When an Agent Asks for Your Manuscript

When I highlighted agent Rachel Zurakowski on Friday, I mentioned that I pitched my first novel to her.

And she asked me to send it.

I didn't send it.

Why not?

I wrote "the end" on my first novel at 11:30 pm the night before my first writer's conference, and proceeded to pitch it to three agents over the next couple of days. They all asked for it based on the pitch, but it was far from ready for prime time--a fact I discovered as I sat through all the excellent workshops at the conference. The more workshops I attended, the more I learned that needed to be applied to my manuscript.

I foolishly thought that being "finished" was the most important thing in order for a writer to query or pitch to an agent. But there are two important things to complete before querying: being finished and polished. Needless to say, I never did send my manuscript to the three agents that asked for it, and I'm so glad. I've continued to go to conferences, read books on the craft, and write, write, write. 

If someone had told me (while I wrote my first novel) that this was a "practice" novel, I think I might have given up and cried. After all, my kids loved it. It placed third in a large writing contest. My creative writing students begged to read more than the first three chapters. A winner, right?

It's difficult for those starting out in writing, getting excited about the possibilities of publication, to hear about how long it takes (most) writers to see their book in print. Many writers discover the average tme necessary, and give up on publication right there.

I believe that of the individuals who eventually get published, some are naturally good writers, and others worked hard to become good writers. But what they both have in common is that they didn't give up. They kept on learning, and kept on writing. They went to conferences. Read good books on writing. Joined a critique group. Kept up with what was published in their genre. And it finally happened.

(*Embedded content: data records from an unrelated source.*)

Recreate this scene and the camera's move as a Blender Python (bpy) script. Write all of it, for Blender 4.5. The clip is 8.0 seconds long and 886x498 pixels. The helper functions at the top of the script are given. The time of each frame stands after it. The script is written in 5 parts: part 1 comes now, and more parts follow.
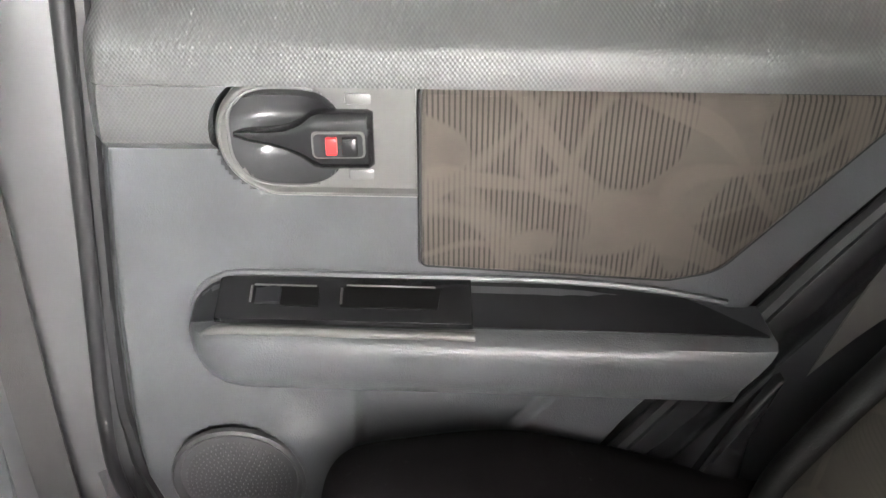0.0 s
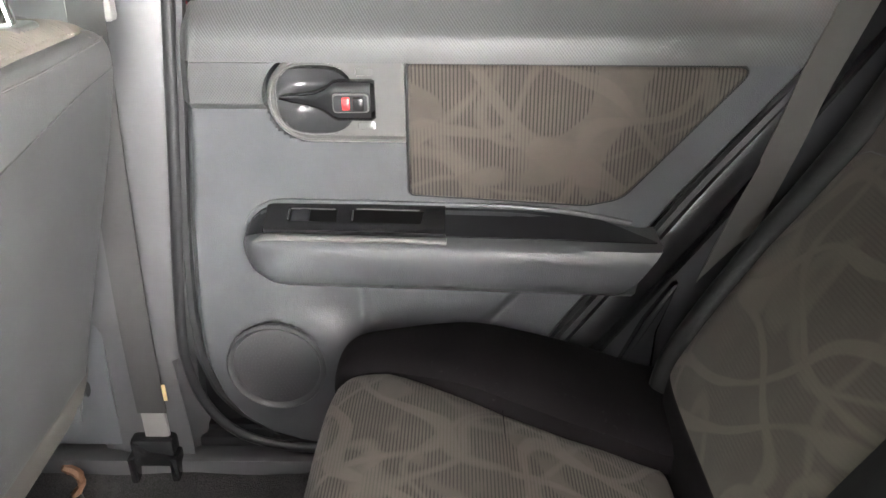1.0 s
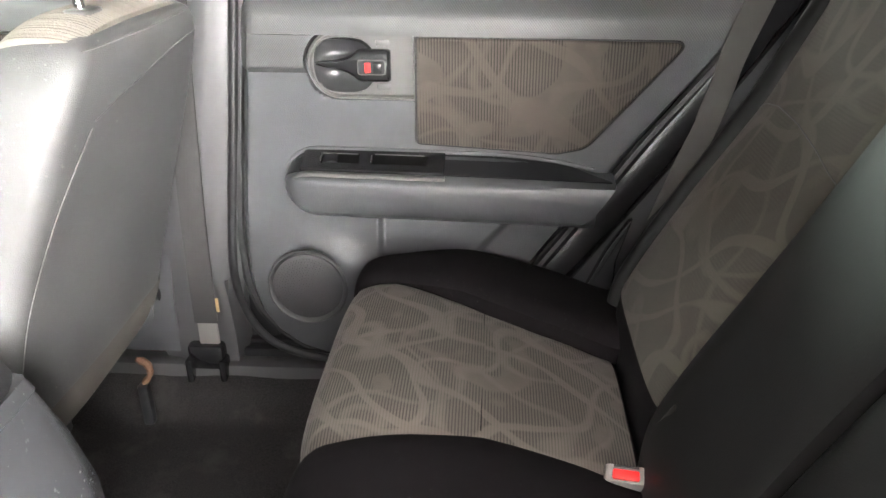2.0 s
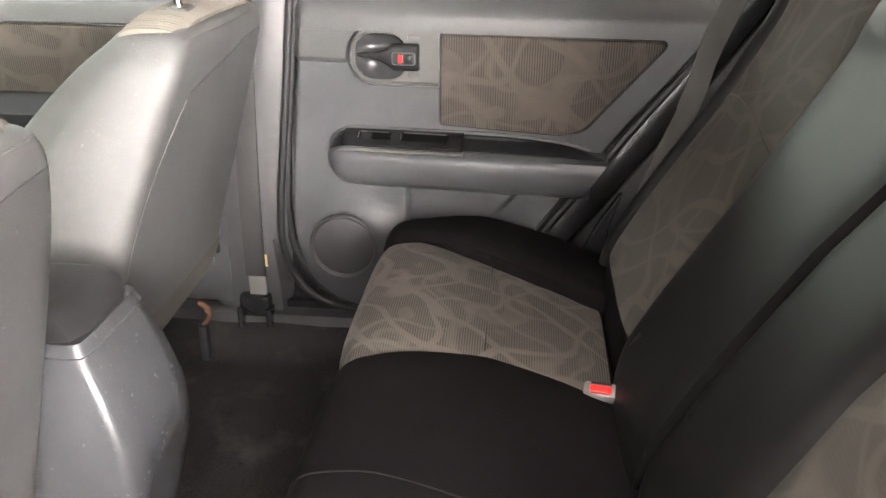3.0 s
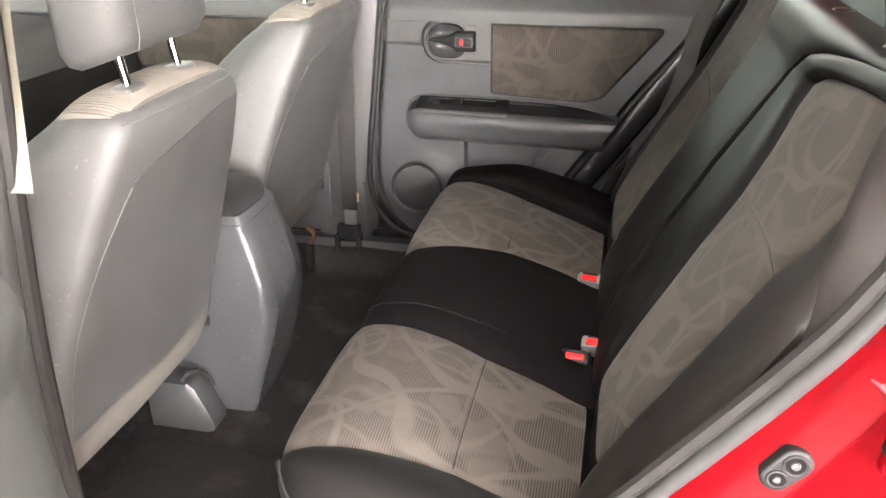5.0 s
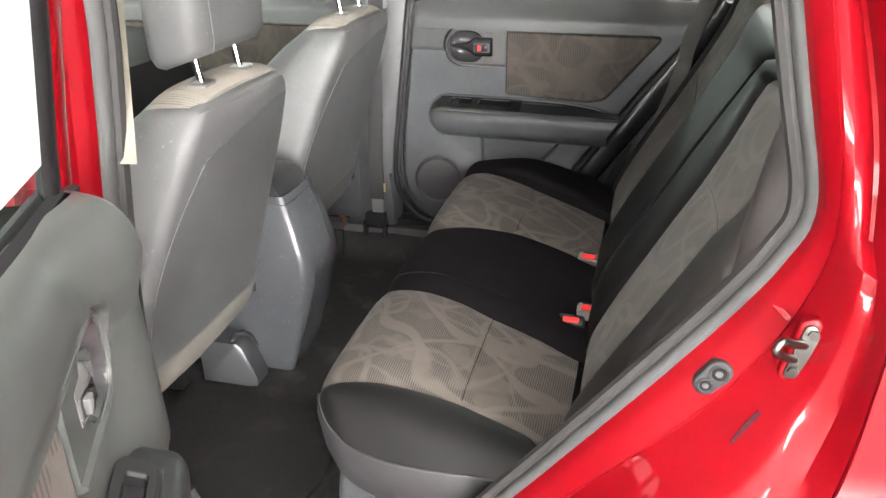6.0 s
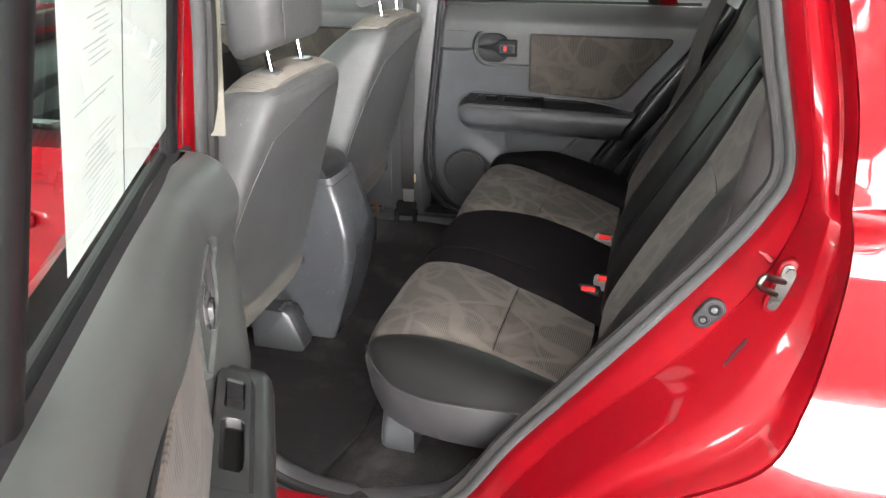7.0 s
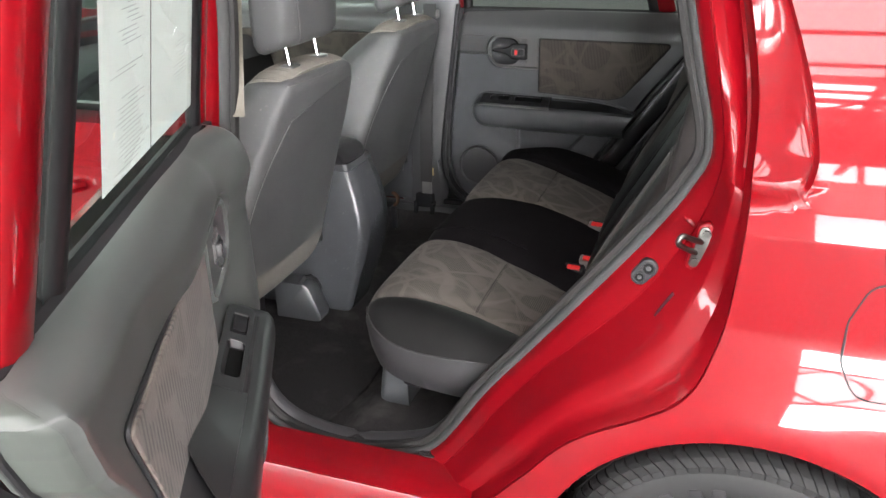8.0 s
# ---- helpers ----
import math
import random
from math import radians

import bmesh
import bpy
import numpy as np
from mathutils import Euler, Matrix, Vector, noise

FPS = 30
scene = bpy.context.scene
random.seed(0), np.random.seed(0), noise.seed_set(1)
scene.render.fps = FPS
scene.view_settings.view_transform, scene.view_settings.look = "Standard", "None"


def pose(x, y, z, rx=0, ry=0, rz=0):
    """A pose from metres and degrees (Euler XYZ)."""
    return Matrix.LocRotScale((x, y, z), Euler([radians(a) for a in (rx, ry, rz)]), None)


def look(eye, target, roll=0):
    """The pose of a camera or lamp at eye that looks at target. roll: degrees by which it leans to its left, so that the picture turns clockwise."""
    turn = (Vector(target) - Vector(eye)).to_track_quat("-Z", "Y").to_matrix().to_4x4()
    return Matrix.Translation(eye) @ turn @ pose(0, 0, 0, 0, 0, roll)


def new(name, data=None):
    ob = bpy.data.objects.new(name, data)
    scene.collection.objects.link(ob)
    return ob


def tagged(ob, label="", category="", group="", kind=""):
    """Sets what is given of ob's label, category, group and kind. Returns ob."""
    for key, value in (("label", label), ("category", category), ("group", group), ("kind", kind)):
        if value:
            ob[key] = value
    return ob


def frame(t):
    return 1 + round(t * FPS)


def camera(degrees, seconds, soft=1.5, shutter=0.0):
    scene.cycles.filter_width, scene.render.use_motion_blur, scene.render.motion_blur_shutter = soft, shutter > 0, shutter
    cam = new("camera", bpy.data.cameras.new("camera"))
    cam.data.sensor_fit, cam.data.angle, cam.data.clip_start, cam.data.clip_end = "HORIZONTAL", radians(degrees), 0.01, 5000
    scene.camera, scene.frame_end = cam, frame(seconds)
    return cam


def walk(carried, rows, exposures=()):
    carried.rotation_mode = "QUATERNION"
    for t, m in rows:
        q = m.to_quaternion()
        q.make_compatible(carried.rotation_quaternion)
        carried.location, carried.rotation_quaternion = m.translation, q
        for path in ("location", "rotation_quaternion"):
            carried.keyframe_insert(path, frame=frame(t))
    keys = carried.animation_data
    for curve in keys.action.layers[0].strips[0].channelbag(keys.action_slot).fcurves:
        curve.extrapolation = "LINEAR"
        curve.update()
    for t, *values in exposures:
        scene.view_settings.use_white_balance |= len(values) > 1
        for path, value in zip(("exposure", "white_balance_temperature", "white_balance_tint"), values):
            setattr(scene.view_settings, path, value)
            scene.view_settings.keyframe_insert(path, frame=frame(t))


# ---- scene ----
cam = camera(58.6, 8.0)
METRES, EYE, TILT, LEAN, TURN = 2.2, 1.23, -29.5, 0.0, -1.0
ROWS = [
    (0.0, 0.0, 0.0, 0.0, 0.0, 0.0, -0.0),
    (0.5, 0.0214, -0.0686, -0.0284, 1.75, 1.54, -0.1),
    (1.0, 0.0303, -0.1396, -0.0684, 2.13, 3.03, -0.43),
    (1.5, 0.0515, -0.204, -0.11, 3.37, 4.3, -1.11),
    (3.0, 0.0779, -0.3689, -0.1776, 5.86, 4.12, -3.53),
    (3.5, 0.1081, -0.4291, -0.2016, 7.63, 4.11, -4.22),
    (4.0, 0.1226, -0.4836, -0.225, 9.21, 3.86, -4.8),
    (4.5, 0.1391, -0.5363, -0.2474, 10.94, 3.56, -5.37),
    (6.0, 0.1981, -0.6864, -0.2957, 14.09, 3.6, -6.72),
    (6.5, 0.1981, -0.7361, -0.3191, 14.46, 3.84, -7.05),
    (7.0, 0.2064, -0.7747, -0.3396, 15.05, 4.16, -7.41),
    (7.5, 0.2389, -0.8105, -0.3565, 16.42, 4.41, -8.12),
    (8.0, 0.2905, -0.8476, -0.3753, 18.4, 4.43, -9.01),
]
walk(cam, [(t, pose(0, 0.035, EYE, TILT, LEAN, TURN) @ pose(METRES * x, METRES * y, METRES * z, 90 + pitch, roll, yaw)) for t, x, y, z, yaw, pitch, roll in ROWS],
     [(0.0, 2.62, 6600, 12), (0.5, 2.56, 6550, 12), (1.5, 2.52, 6550, 12), (3.0, 2.28, 6900, 16), (4.5, 2.22, 7000, 18), (6.0, 1.81, 6550, 11), (7.0, 1.38, 6450, 11), (8.0, 0.85, 6350, 12)])

# ---- light ----
world = bpy.data.worlds.new("world")
scene.world = world
world.use_nodes = True
wn = world.node_tree.nodes
sky = wn.new("ShaderNodeTexSky")
sky.sky_type = "NISHITA"
sky.sun_disc = False
sky.sun_elevation, sky.sun_rotation = radians(55), radians(200)
wn["Background"].inputs["Strength"].default_value = 0.10
world.node_tree.links.new(sky.outputs[0], wn["Background"].inputs["Color"])
sun = new("sun", bpy.data.lights.new("sun", "SUN"))
sun.data.energy, sun.data.angle, sun.data.color = 0.8, radians(14), (1.0, 0.96, 0.9)
sun.matrix_world = look((2, -6, 8), (0, 0, 0))


# ---- materials ----
def nodes_of(name):
    m = bpy.data.materials.new(name)
    m.use_nodes = True
    return m, m.node_tree.nodes, m.node_tree.links, m.node_tree.nodes["Principled BSDF"]


def mixed(n, l, fac, a, b):
    """A colour mix of a and b (colours or sockets) by the socket or number fac."""
    x = n.new("ShaderNodeMix")
    x.data_type = "RGBA"
    for i, v in ((0, fac), (6, a), (7, b)):
        if isinstance(v, bpy.types.NodeSocket):
            l.new(v, x.inputs[i])
        else:
            x.inputs[i].default_value = v if i == 0 else (*v, 1)
    return x.outputs[2]


def ramp(n, l, src, lo, hi):
    r = n.new("ShaderNodeMapRange")
    r.inputs[1].default_value, r.inputs[2].default_value = lo, hi
    l.new(src, r.inputs[0])
    return r.outputs[0]


def noise_tex(n, l, vec, scale, detail=3, rough=0.55):
    t = n.new("ShaderNodeTexNoise")
    t.inputs["Scale"].default_value, t.inputs["Detail"].default_value, t.inputs["Roughness"].default_value = scale, detail, rough
    l.new(vec, t.inputs["Vector"])
    return t.outputs["Fac"]


def coords(n, l, scale=(1, 1, 1), rot=(0, 0, 0)):
    c, m = n.new("ShaderNodeTexCoord"), n.new("ShaderNodeMapping")
    m.inputs["Scale"].default_value = scale
    m.inputs["Rotation"].default_value = [radians(a) for a in rot]
    l.new(c.outputs["Object"], m.inputs["Vector"])
    return m.outputs["Vector"]


def bumped(n, l, b, height, strength, dist):
    k = n.new("ShaderNodeBump")
    k.inputs["Strength"].default_value, k.inputs["Distance"].default_value = strength, dist
    l.new(height, k.inputs["Height"])
    l.new(k.outputs[0], b.inputs["Normal"])


def plain(name, col, rough=0.5, metal=0.0, grain=900, bump=0.15, var=0.25, coat=0.0, dust=0.0, dust_col=(0.35, 0.34, 0.32), spec=0.5):
    """A solid material with fine grain in relief, blotches and, if asked for, specks of dust."""
    m, n, l, b = nodes_of(name)
    v = coords(n, l)
    blot = noise_tex(n, l, v, 9, 4)
    dark = tuple(c * (1 - var) for c in col)
    light = tuple(min(1, c * (1 + var)) for c in col)
    c = mixed(n, l, ramp(n, l, blot, 0.3, 0.7), dark, light)
    if dust:
        s = noise_tex(n, l, v, 160, 2, 0.5)
        s2 = noise_tex(n, l, v, 14, 3)
        mul = n.new("ShaderNodeMath")
        mul.operation = "MULTIPLY"
        l.new(ramp(n, l, s, 0.66, 0.74), mul.inputs[0])
        l.new(ramp(n, l, s2, 0.45, 0.65), mul.inputs[1])
        mul2 = n.new("ShaderNodeMath")
        mul2.operation = "MULTIPLY"
        mul2.inputs[1].default_value = dust
        l.new(mul.outputs[0], mul2.inputs[0])
        c = mixed(n, l, mul2.outputs[0], c, dust_col)
    l.new(c, b.inputs["Base Color"])
    b.inputs["Metallic"].default_value = metal
    b.inputs["Coat Weight"].default_value = coat
    b.inputs["Coat Roughness"].default_value = 0.03
    b.inputs["Coat IOR"].default_value = 1.5
    b.inputs["Specular IOR Level"].default_value = spec
    b.inputs["Roughness"].default_value = rough
    if bump:
        bumped(n, l, b, noise_tex(n, l, v, grain, 2), bump, 0.0006)
    return m


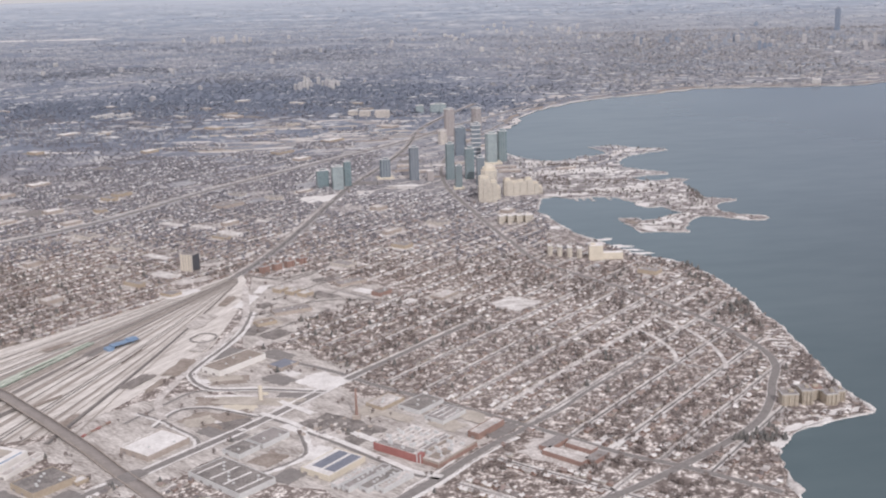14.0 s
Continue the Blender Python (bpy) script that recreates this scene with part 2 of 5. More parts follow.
STREET_SNOW = plain("snowed_street", (0.40, 0.362, 0.35), (0.84, 0.81, 0.795), 0.25, 0.9)
STREET = plain("street_slush", (0.17, 0.155, 0.15), (0.46, 0.43, 0.42), 0.15, 0.9)
VERGE = plain("verge_snow", (0.30, 0.265, 0.25), (0.92, 0.89, 0.875), 0.40, 0.9)
TRACK = plain("rail_ballast", (0.17, 0.15, 0.145), (0.32, 0.29, 0.275), 0.8, 0.95)
RUST_BED = plain("brown_ballast", (0.30, 0.26, 0.235), (0.46, 0.41, 0.38), 0.8, 0.95)
ROOF_DARK = plain("dark_roof_felt", (0.14, 0.128, 0.125), (0.36, 0.33, 0.315), 0.45)
DECK = plain("salted_concrete_deck", (0.26, 0.232, 0.22), (0.35, 0.315, 0.30), 0.3, 0.9)
TRAIN_ROOF = plain("pale_green_roof", (0.50, 0.54, 0.48), (0.64, 0.67, 0.60), 0.8, 0.6)
WHITE_WALL = plain("white_metal_wall", (0.70, 0.68, 0.66), (0.82, 0.80, 0.78), 0.8, 0.6)
SAND = plain("sandy_salted_ground", (0.38, 0.338, 0.30), (0.58, 0.53, 0.48), 0.3, 0.95)
DARK_GROUND = plain("dark_rutted_ground", (0.13, 0.117, 0.112), (0.33, 0.298, 0.285), 0.35, 0.95)
DEAD_GRASS = plain("dead_grass", (0.22, 0.18, 0.155), (0.42, 0.365, 0.33), 0.3, 0.95)
# fallow ground for far lots, with haze painted in as a blue-grey tint
FALLOW_HAZED = plain("hazed_fallow_ground", (0.18, 0.182, 0.205), (0.56, 0.555, 0.58), 0.20, 0.95, 0.0, 0.2, (0.7, 2.0, 1), 0.3)
FALLOW = plain("fallow_ground", (0.17, 0.155, 0.16), (0.52, 0.495, 0.495), 0.22, 0.95, 0.0, 0.2, (0.7, 2.0, 1), 0.3)
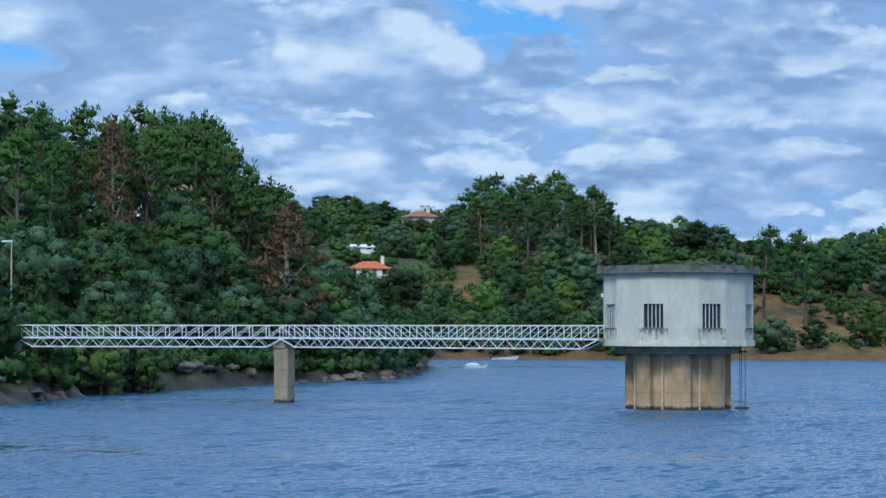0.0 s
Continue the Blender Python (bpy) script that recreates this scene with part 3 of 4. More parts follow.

Author Randy Ingermanson says that most writers take about 5 years from the time they begin to write seriously before they're published. For some writers, the process is much longer,  and for just a few it's  blindingly fast (for the story of one author's very long road to publication, check out thriller writer Brandilyn Collins). If you're trying to figure out where you are in the process, read Ingeramanson's article, titled Freshman, Sophomore, Junior, Author!

So all you pre-published authors, hang in there with me!


  1. Will I get to read the rest of your story?

    After after having to edit and format science manuals for the past four months it would be nice to read a good story.

  2. I'll have to send you some more chapters!

  3. Wonderful post, and I couldn't agree more. Thanks too for the link to "Freshman, Sophomore, Junior, Author!" Interesting article!

  4. That article really helped me have a realistic view of the road to getting published. Randy has a unique take on things. He writes a monthly fiction column for an online writing magazine--it's really funny! http://bit.ly/aL6q1e (you can go to the archives on the home page for more)

    By the way, I love the post on writing in a treehouse. My writing room doesn't even have a window!